- RAW DATA
↓↓↓

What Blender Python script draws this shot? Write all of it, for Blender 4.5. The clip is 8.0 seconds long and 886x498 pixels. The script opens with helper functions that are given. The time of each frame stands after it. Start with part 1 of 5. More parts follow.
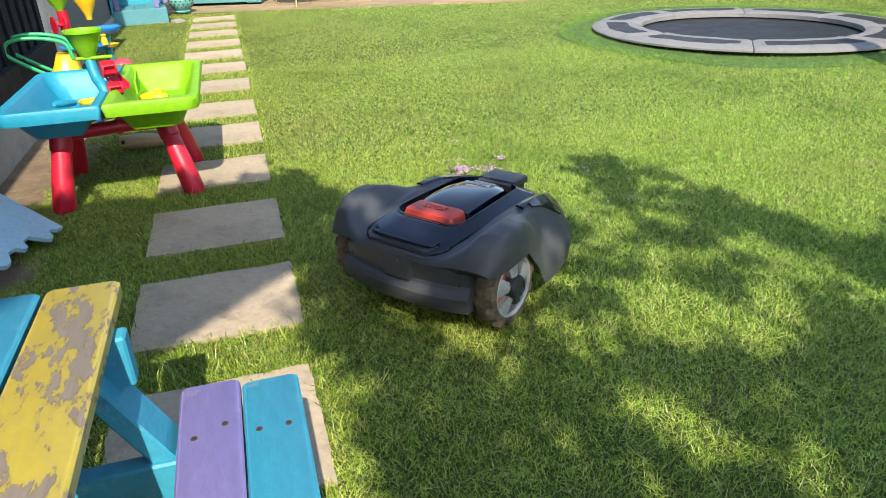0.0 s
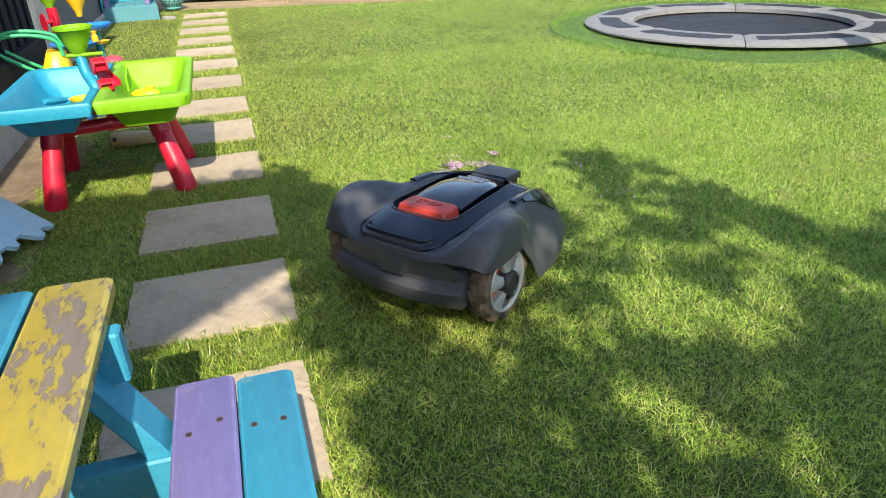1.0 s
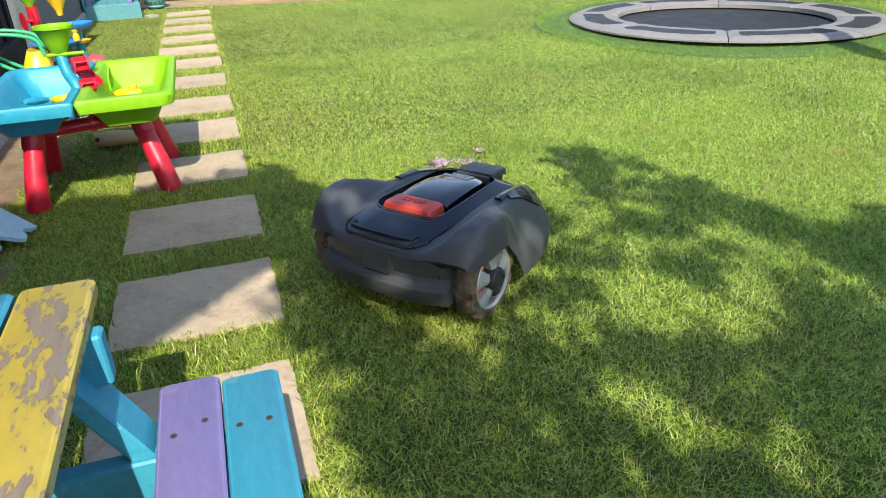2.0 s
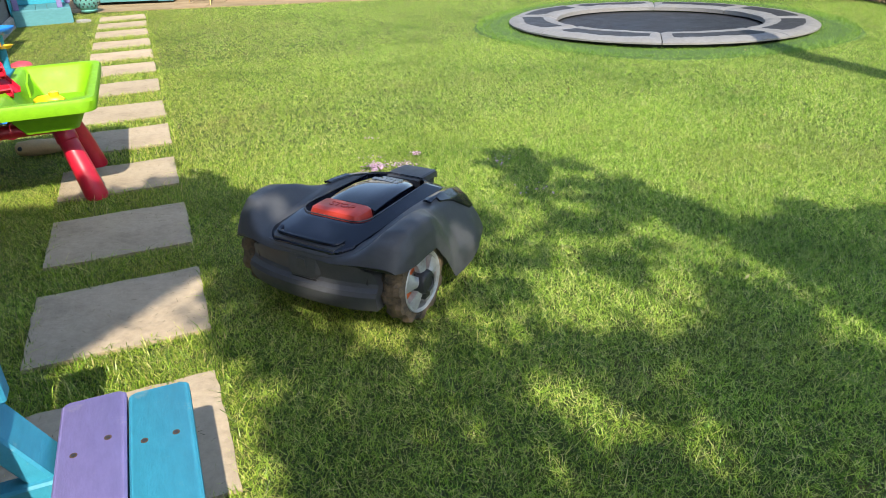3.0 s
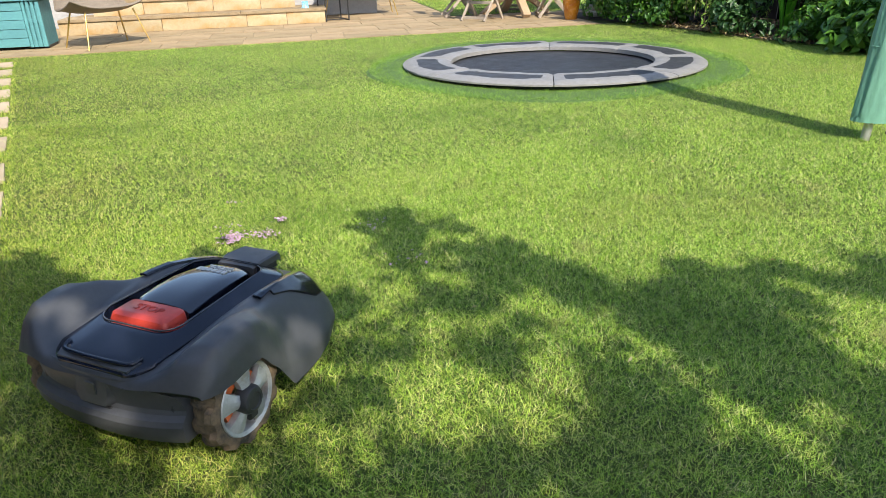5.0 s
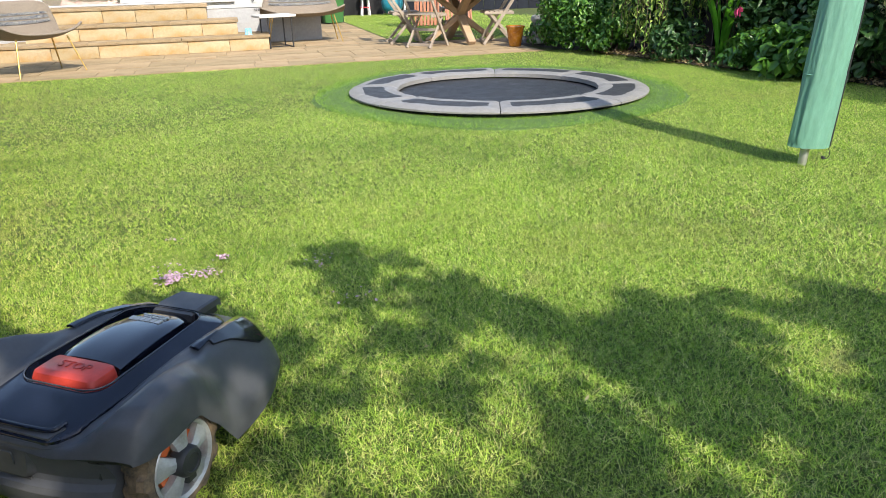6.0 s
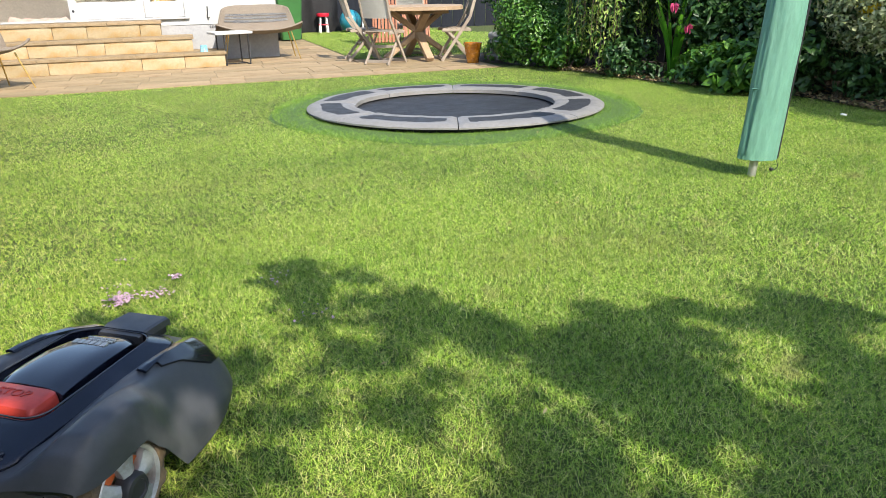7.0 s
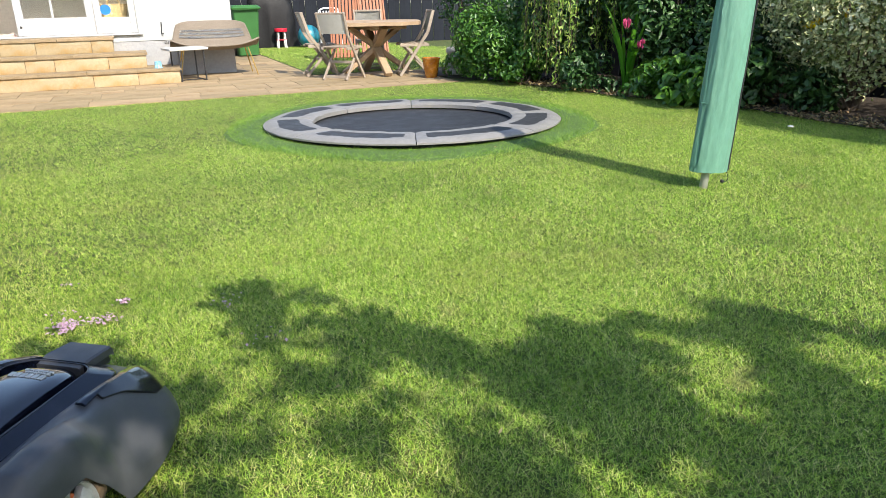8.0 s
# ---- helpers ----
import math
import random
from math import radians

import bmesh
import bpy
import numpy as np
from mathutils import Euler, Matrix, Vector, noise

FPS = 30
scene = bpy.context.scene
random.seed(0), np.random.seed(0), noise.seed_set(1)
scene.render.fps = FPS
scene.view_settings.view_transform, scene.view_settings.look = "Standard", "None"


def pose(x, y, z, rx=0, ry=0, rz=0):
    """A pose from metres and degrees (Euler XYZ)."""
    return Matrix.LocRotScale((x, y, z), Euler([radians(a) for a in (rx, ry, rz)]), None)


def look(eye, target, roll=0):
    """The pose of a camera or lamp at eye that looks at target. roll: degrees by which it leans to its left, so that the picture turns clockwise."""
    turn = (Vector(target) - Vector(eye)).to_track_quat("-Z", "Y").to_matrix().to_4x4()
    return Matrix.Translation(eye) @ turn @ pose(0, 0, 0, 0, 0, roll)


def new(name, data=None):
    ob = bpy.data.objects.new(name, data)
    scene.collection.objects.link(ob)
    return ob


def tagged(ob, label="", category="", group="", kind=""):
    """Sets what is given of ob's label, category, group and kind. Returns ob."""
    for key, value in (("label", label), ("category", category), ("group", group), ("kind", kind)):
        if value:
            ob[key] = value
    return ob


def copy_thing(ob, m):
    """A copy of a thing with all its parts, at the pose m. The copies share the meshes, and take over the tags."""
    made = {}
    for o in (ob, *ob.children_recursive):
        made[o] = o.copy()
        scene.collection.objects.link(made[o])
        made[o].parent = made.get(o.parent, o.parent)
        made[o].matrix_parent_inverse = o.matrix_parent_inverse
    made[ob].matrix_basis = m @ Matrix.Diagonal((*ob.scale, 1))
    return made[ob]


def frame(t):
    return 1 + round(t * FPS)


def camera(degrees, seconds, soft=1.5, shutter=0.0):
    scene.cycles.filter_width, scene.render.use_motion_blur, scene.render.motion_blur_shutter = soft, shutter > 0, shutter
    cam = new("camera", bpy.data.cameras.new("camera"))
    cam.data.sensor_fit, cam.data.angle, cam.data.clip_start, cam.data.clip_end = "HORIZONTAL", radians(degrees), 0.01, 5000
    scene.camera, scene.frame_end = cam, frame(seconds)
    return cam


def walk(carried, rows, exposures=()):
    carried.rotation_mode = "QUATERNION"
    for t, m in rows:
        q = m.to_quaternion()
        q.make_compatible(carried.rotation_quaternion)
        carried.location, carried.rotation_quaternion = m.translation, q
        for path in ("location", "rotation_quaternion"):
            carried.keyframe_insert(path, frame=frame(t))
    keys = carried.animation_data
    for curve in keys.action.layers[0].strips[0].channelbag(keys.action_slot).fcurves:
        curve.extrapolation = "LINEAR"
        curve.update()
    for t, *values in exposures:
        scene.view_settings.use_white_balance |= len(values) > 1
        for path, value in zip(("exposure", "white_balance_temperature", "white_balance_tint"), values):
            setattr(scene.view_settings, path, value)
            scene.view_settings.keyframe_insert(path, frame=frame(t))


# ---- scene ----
cam = camera(65.2, 8.0, soft=0.6)
EV = 1.16
PATH = [
    (0, (0.067, -0.14, 1.081), (0.558, 1.587, 0.202), -2.1),
    (0.5, (0.068, -0.143, 1.08), (0.565, 1.581, 0.196), -2.2),
    (1, (0.066, -0.143, 1.079), (0.573, 1.575, 0.19), -2.2),
    (2.5, (0.085, -0.153, 1.081), (0.671, 1.535, 0.182), -2.2),
    (3, (0.142, -0.163, 1.073), (0.806, 1.499, 0.18), -1.9),
    (3.5, (0.206, -0.138, 1.074), (0.941, 1.503, 0.197), -1.7),
    (4, (0.278, -0.089, 1.083), (1.042, 1.548, 0.224), -1.9),
    (4.5, (0.406, -0.014, 1.07), (1.202, 1.619, 0.233), -2.0),
    (5, (0.485, 0.043, 1.084), (1.36, 1.648, 0.27), -1.8),
    (6.5, (0.533, 0.116, 1.101), (1.594, 1.645, 0.369), -1.2),
    (7, (0.55, 0.103, 1.093), (1.658, 1.606, 0.377), -1.1),
    (7.5, (0.579, 0.098, 1.097), (1.738, 1.569, 0.396), -1.0),
    (8, (0.59, 0.098, 1.106), (1.787, 1.547, 0.423), -1.1),
]
walk(cam, [(t, look(eye, target, roll)) for t, eye, target, roll in PATH], [(0.0, EV, 6650, 10), (8.0, EV, 6650, 10)])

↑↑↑

- TASK STATEMENT
All the lines above are to be reproduced exactly, except the pictures.

- WORKED SOLUTION
What Blender Python script draws this shot? Write all of it, for Blender 4.5. The clip is 8.0 seconds long and 886x498 pixels. The script opens with helper functions that are given. The time of each frame stands after it. Start with part 1 of 5. More parts follow.
0.0 s
1.0 s
2.0 s
3.0 s
5.0 s
6.0 s
7.0 s
8.0 s
# ---- helpers ----
import math
import random
from math import radians

import bmesh
import bpy
import numpy as np
from mathutils import Euler, Matrix, Vector, noise

FPS = 30
scene = bpy.context.scene
random.seed(0), np.random.seed(0), noise.seed_set(1)
scene.render.fps = FPS
scene.view_settings.view_transform, scene.view_settings.look = "Standard", "None"


def pose(x, y, z, rx=0, ry=0, rz=0):
    """A pose from metres and degrees (Euler XYZ)."""
    return Matrix.LocRotScale((x, y, z), Euler([radians(a) for a in (rx, ry, rz)]), None)


def look(eye, target, roll=0):
    """The pose of a camera or lamp at eye that looks at target. roll: degrees by which it leans to its left, so that the picture turns clockwise."""
    turn = (Vector(target) - Vector(eye)).to_track_quat("-Z", "Y").to_matrix().to_4x4()
    return Matrix.Translation(eye) @ turn @ pose(0, 0, 0, 0, 0, roll)


def new(name, data=None):
    ob = bpy.data.objects.new(name, data)
    scene.collection.objects.link(ob)
    return ob


def tagged(ob, label="", category="", group="", kind=""):
    """Sets what is given of ob's label, category, group and kind. Returns ob."""
    for key, value in (("label", label), ("category", category), ("group", group), ("kind", kind)):
        if value:
            ob[key] = value
    return ob


def copy_thing(ob, m):
    """A copy of a thing with all its parts, at the pose m. The copies share the meshes, and take over the tags."""
    made = {}
    for o in (ob, *ob.children_recursive):
        made[o] = o.copy()
        scene.collection.objects.link(made[o])
        made[o].parent = made.get(o.parent, o.parent)
        made[o].matrix_parent_inverse = o.matrix_parent_inverse
    made[ob].matrix_basis = m @ Matrix.Diagonal((*ob.scale, 1))
    return made[ob]


def frame(t):
    return 1 + round(t * FPS)


def camera(degrees, seconds, soft=1.5, shutter=0.0):
    scene.cycles.filter_width, scene.render.use_motion_blur, scene.render.motion_blur_shutter = soft, shutter > 0, shutter
    cam = new("camera", bpy.data.cameras.new("camera"))
    cam.data.sensor_fit, cam.data.angle, cam.data.clip_start, cam.data.clip_end = "HORIZONTAL", radians(degrees), 0.01, 5000
    scene.camera, scene.frame_end = cam, frame(seconds)
    return cam


def walk(carried, rows, exposures=()):
    carried.rotation_mode = "QUATERNION"
    for t, m in rows:
        q = m.to_quaternion()
        q.make_compatible(carried.rotation_quaternion)
        carried.location, carried.rotation_quaternion = m.translation, q
        for path in ("location", "rotation_quaternion"):
            carried.keyframe_insert(path, frame=frame(t))
    keys = carried.animation_data
    for curve in keys.action.layers[0].strips[0].channelbag(keys.action_slot).fcurves:
        curve.extrapolation = "LINEAR"
        curve.update()
    for t, *values in exposures:
        scene.view_settings.use_white_balance |= len(values) > 1
        for path, value in zip(("exposure", "white_balance_temperature", "white_balance_tint"), values):
            setattr(scene.view_settings, path, value)
            scene.view_settings.keyframe_insert(path, frame=frame(t))


# ---- scene ----
cam = camera(65.2, 8.0, soft=0.6)
EV = 1.16
PATH = [
    (0, (0.067, -0.14, 1.081), (0.558, 1.587, 0.202), -2.1),
    (0.5, (0.068, -0.143, 1.08), (0.565, 1.581, 0.196), -2.2),
    (1, (0.066, -0.143, 1.079), (0.573, 1.575, 0.19), -2.2),
    (2.5, (0.085, -0.153, 1.081), (0.671, 1.535, 0.182), -2.2),
    (3, (0.142, -0.163, 1.073), (0.806, 1.499, 0.18), -1.9),
    (3.5, (0.206, -0.138, 1.074), (0.941, 1.503, 0.197), -1.7),
    (4, (0.278, -0.089, 1.083), (1.042, 1.548, 0.224), -1.9),
    (4.5, (0.406, -0.014, 1.07), (1.202, 1.619, 0.233), -2.0),
    (5, (0.485, 0.043, 1.084), (1.36, 1.648, 0.27), -1.8),
    (6.5, (0.533, 0.116, 1.101), (1.594, 1.645, 0.369), -1.2),
    (7, (0.55, 0.103, 1.093), (1.658, 1.606, 0.377), -1.1),
    (7.5, (0.579, 0.098, 1.097), (1.738, 1.569, 0.396), -1.0),
    (8, (0.59, 0.098, 1.106), (1.787, 1.547, 0.423), -1.1),
]
walk(cam, [(t, look(eye, target, roll)) for t, eye, target, roll in PATH], [(0.0, EV, 6650, 10), (8.0, EV, 6650, 10)])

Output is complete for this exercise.